Tuesday, September 13, 2011

London Bus #230


WOOD GREEN, LONDON
Aside from preparing for and teaching classes—which have gone quite well at first, I’m pleased to report—a lot of my time this past week has been spent figuring out transport.  I’ve been studying  tube lines (there are 11 different ones in London), planning flights and train rides for weekend excursions (and trying to figure out in vain some way to purchase a cheap ticket), and the past two days Lily and I have been trying to figure out the myriad bus lines that crisscross the city.

Our first objective was to plan a route to her swim practice at Tottenham Green Leisure Centre.  Yesterday, for her first day of training, we gave up on taking the bus because a neighbor acquaintance of mine told me it was perfectly safe to walk.

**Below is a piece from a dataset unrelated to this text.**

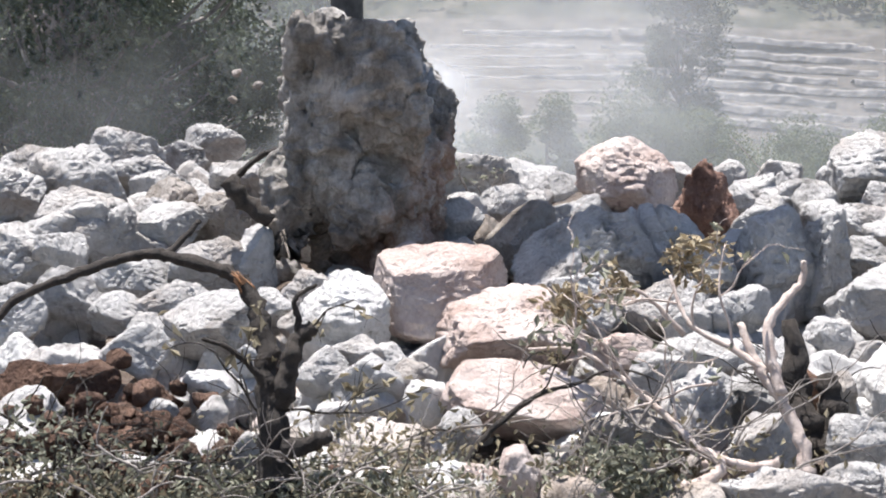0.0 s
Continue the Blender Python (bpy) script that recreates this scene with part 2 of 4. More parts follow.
def fractal(p, scale, octaves, seed, gain=0.5):
    total, amp = 0, 1.0
    for o in range(octaves):
        total = total + amp * lattice(p * scale * 2.03 ** o + 17.3 * o, seed + o)
        amp *= gain
    return total


SPHERES = {}


def sphere(detail):
    """Vertices and triangles of a unit geodesic sphere."""
    if detail not in SPHERES:
        bm = bmesh.new()
        bmesh.ops.create_icosphere(bm, subdivisions=detail, radius=1.0)
        bm.verts.ensure_lookup_table()
        SPHERES[detail] = (np.array([v.co[:] for v in bm.verts]), np.array([[v.index for v in f.verts] for f in bm.faces]))
        bm.free()
    return SPHERES[detail]


def mesh_of(name, verts, faces, mat, smooth=True):
    me = bpy.data.meshes.new(name)
    me.from_pydata(np.asarray(verts).tolist(), [], np.asarray(faces).tolist() if isinstance(faces, np.ndarray) else faces)
    me.materials.append(mat)
    if smooth:
        me.polygons.foreach_set("use_smooth", [True] * len(me.polygons))
    me.update()
    return me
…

Besides mid-September in London the sky stays reasonably bright until about 8 pm.



Back to my story about the bus. . .Our walk was brisk and pleasant but I did end up feeling a little uncomfortable strolling through an unknown neighborhood so we decided to take the bus on the way home.  We took our chance on taking the correct number; any one that stopped along Philip Lane would probably take us to Turnpike Lane, our home tube stop.  We waited, and waited and waited.  Across the street was a well-lit green grocers, so we felt pretty secure.  Finally, after about 20 minutes (the schedule said 12 minutes) a double decker bus arrived.  We climbed aboard, swiped our passes and walked up to the upper deck.  It was a lovely ride home looking down on all the lanes and the lights of the early evening.  And then an easy walk back home from the tube stop.

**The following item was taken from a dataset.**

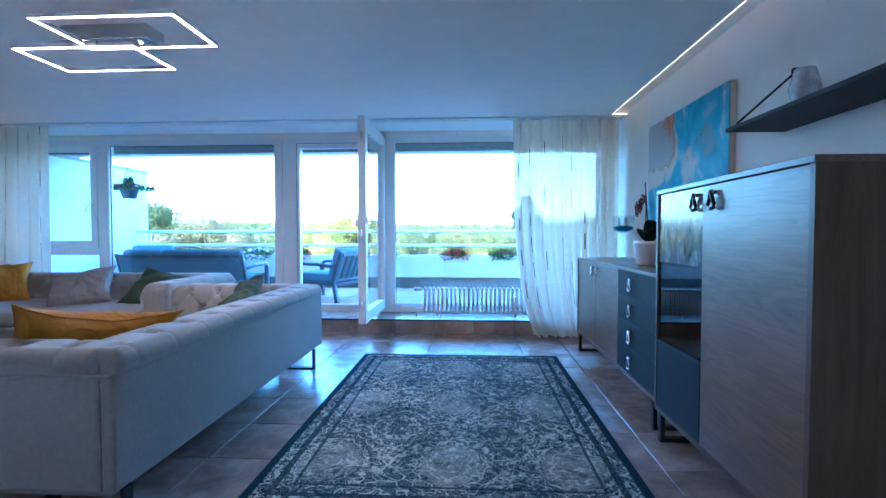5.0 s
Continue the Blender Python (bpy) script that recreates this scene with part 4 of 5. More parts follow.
# low board and television
lb = thing("lowboard", (-6.15, 7.2, 0), "long smoked oak television lowboard", "lowboard")
part("top", box(-6.36, -5.955, 6.13, 8.25, 0.505, 0.53, bevel=0.003), DARK_OAK_Y, lb)
part("bottom", box(-6.36, -5.96, 6.13, 8.25, 0.13, 0.15, bevel=0.003), DARK_OAK_Y, lb)
part("side_panel", box(-6.36, -5.957, 6.13, 6.15, 0.15, 0.505), DARK_OAK_Y, lb)
part("side_panel", box(-6.36, -5.957, 8.23, 8.25, 0.15, 0.505), DARK_OAK_Y, lb)
part("back", box(-6.36, -6.345, 6.15, 8.23, 0.15, 0.505), BLACK, lb)
part("flap", box(-5.98, -5.96, 6.152, 6.80, 0.155, 0.50, bevel=0.003), DARK_OAK_Y, lb)
part("flap", box(-5.98, -5.96, 7.46, 8.228, 0.155, 0.50, bevel=0.003), DARK_OAK_Y, lb)
part("divider", box(-6.34, -5.965, 6.80, 6.82, 0.15, 0.505), DARK_OAK_Y, lb)
part("divider", box(-6.34, -5.965, 7.44, 7.46, 0.15, 0.505), DARK_OAK_Y, lb)
part("shelf_board", box(-6.34, -5.97, 6.82, 7.44, 0.31, 0.33), DARK_OAK_Y, lb)
part("drawer_front", box(-5.985, -5.965, 6.822, 7.438, 0.152, 0.305), NAVY, lb)
for y in (6.70, 7.56):
    part("knob", tube([(-5.96, y, 0.44), (-5.945, y, 0.44)], 0.012, 12), LEATHER, lb)
for y in (6.16, 8.16):
    bm = box(-6.32, -5.98, y, y + 0.05, 0.0, 0.012)
    add_box(bm, -6.32, -6.305, y, y + 0.05, 0.012, 0.13)
    add_box(bm, -5.995, -5.98, y, y + 0.05, 0.012, 0.13)
    part("leg", bm, DARK_METAL, lb)
tv = thing("television", (-6.1, 7.12, 0.53), "large black flat television on a silver foot", "television")
part("housing", box(-6.115, -6.075, 6.305, 7.945, 0.60, 1.308, bevel=0.006), BLACK, tv)
part("screen", box(-6.0755, -6.073, 6.315, 7.935, 0.618, 1.298), SCREEN, tv, "dark glossy screen")
part("logo_bar", box(-6.075, -6.072, 7.09, 7.15, 0.604, 0.611), CHROME, tv)
part("foot", tube([(-6.05, 6.63, 0.545), (-6.01, 6.9, 0.545), (-6.0, 7.2, 0.545), (-6.01, 7.5, 0.545), (-6.05, 7.78, 0.545)], 0.012, 8), SILVER, tv, "slim silver curved foot", smooth=True)
part("neck", box(-6.115, -6.02, 7.12, 7.28, 0.53, 0.605), BLACK, tv)

# floor lamp
fl = thing("floor_lamp", (-6.03, 8.57, 0), "egg-shaped ribbed paper floor lamp, lit", "floor lamp")
prof = [(0.10, 0.10), (0.19, 0.28), (0.245, 0.50), (0.258, 0.66), (0.245, 0.80), (0.215, 0.95), (0.17, 1.10), (0.115, 1.22), (0.085, 1.285)]
bm = bmesh.new()
ns = 48
rings = [[bm.verts.new((-6.03 + r * (1 - 0.03 * abs(math.sin(8 * math.pi * k / ns))) * math.cos(2 * math.pi * k / ns), 8.57 + r * (1 - 0.03 * abs(math.sin(8 * math.pi * k / ns))) * math.sin(2 * math.pi * k / ns), h)) for k in range(ns)] for r, h in prof]
for a, b in zip(rings, rings[1:]):
    for k in range(ns):
        bm.faces.new((a[k], a[(k + 1) % ns], b[(k + 1) % ns], b[k]))
shade = part("shade", bm, PAPER, fl, "warm glowing ribbed paper shade", smooth=True)
part("base", lathe([(0.15, 0.0), (0.15, 0.015), (0.02, 0.025), (0.012, 0.10), (0.012, 0.3)], (-6.03, 8.57, 0), 24), DARK_METAL, fl)

# tall planter
pl = thing("potted_palm", (-5.88, 5.32, 0), "palm in a tall tapered white planter", "plant")
part("planter", lathe([(0.125, 0.0), (0.14, 0.1), (0.175, 0.70), (0.182, 0.745), (0.165, 0.745), (0.16, 0.68)], (-5.88, 5.32, 0), 32), POT_WHITE, pl, smooth=True)
part("soil", lathe([(0.16, 0.66), (0.16, 0.69)], (-5.88, 5.32, 0), 24), SOIL, pl)
rng = random.Random(4)
for k in range(26):
    a = 2 * math.pi * k / 26 + rng.uniform(-.2, .2)
    ln, rise = rng.uniform(0.36, 0.58), rng.uniform(0.15, 0.60)
    bm = bmesh.new()
    prev = None
    for i in range(9):
        t = i / 8
        r, z = ln * t, 0.70 + rise * math.sin(t * 2.0) * (1 - 0.25 * t)
        w = 0.050 * math.sin(math.pi * min(1, t * 0.93 + 0.07)) + 0.003
        c = Vector((-5.88 + r * math.cos(a), 5.32 + r * math.sin(a), z))
        sd = Vector((-math.sin(a), math.cos(a), 0)) * w
        row = [bm.verts.new(c - sd + Vector((0, 0, 0.012))), bm.verts.new(c), bm.verts.new(c + sd + Vector((0, 0, 0.012)))]
        if prev:
            for j in range(2):
                bm.faces.new((prev[j], prev[j + 1], row[j + 1], row[j]))
        prev = row
    part("leaf", bm, LEAF, pl, smooth=True)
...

Today we decided to take the bus both ways.  Lily charted our route and figured out which bus stop on the High Street we should stand by.  (Buses here are both numbered and lettered—don’t ask me why—you need to know both the number of the bus and the letter of the appropriate bus stop before you set out.)  I had dashed home from my Shakespeare class for a quick bite, but we still left by 7 pm, in plenty of time to reach the Leisure Centre at 7:30, or so we thought.  We stopped at stop “MA” along with a cluster of other shoppers and commuters: a woman in a long dress and head scarf with three squirrely toddlers, several middle aged Middle Eastern women carrying shopping bags, a young man in sunglasses (at dusk), smoking a cigarette.  Bus after bus pulled up at the stop with all the different numbers posted on the sign: W4, 123, 184, etc.  It looked like about nine different buses used the stop “MA.”  After fifteen minutes we started scanning the number of each approaching bus, sure that ours would be next.  Bus riders came and went, mounted and dismounted.  The minutes ticked by VERY slowly and now it was 7:25.  No way would we make it to practice on time.  We should have walked this time, too.


One of the women shoppers then approached and asked us which bus we were waiting for.  She said she had been waiting over 45 minutes for #230 and that’s when Lily and I decided to cross the street and try another bus line/route.  We saw the bus we wanted up ahead, so we crossed at the light and dashed toward it.  We couldn’t see where it would stop, however.  We kept racing up the High Street until suddenly Lily noticed the #230 coming straight toward us.  By now we were a few hundred yards from our original bus stop so we had to run in a very undignified way back in the other direction to catch up with the now long line of riders who were waiting for the same bus.  Later Lily told me that the woman who said she had been waiting for 45 minutes actually came to the stop after we did—which goes to show that “patience is a virtue” (did Shakespeare coin that phrase?) especially when riding buses is concerned. 

Epilogue: Lily made it to practice only 15 minutes late.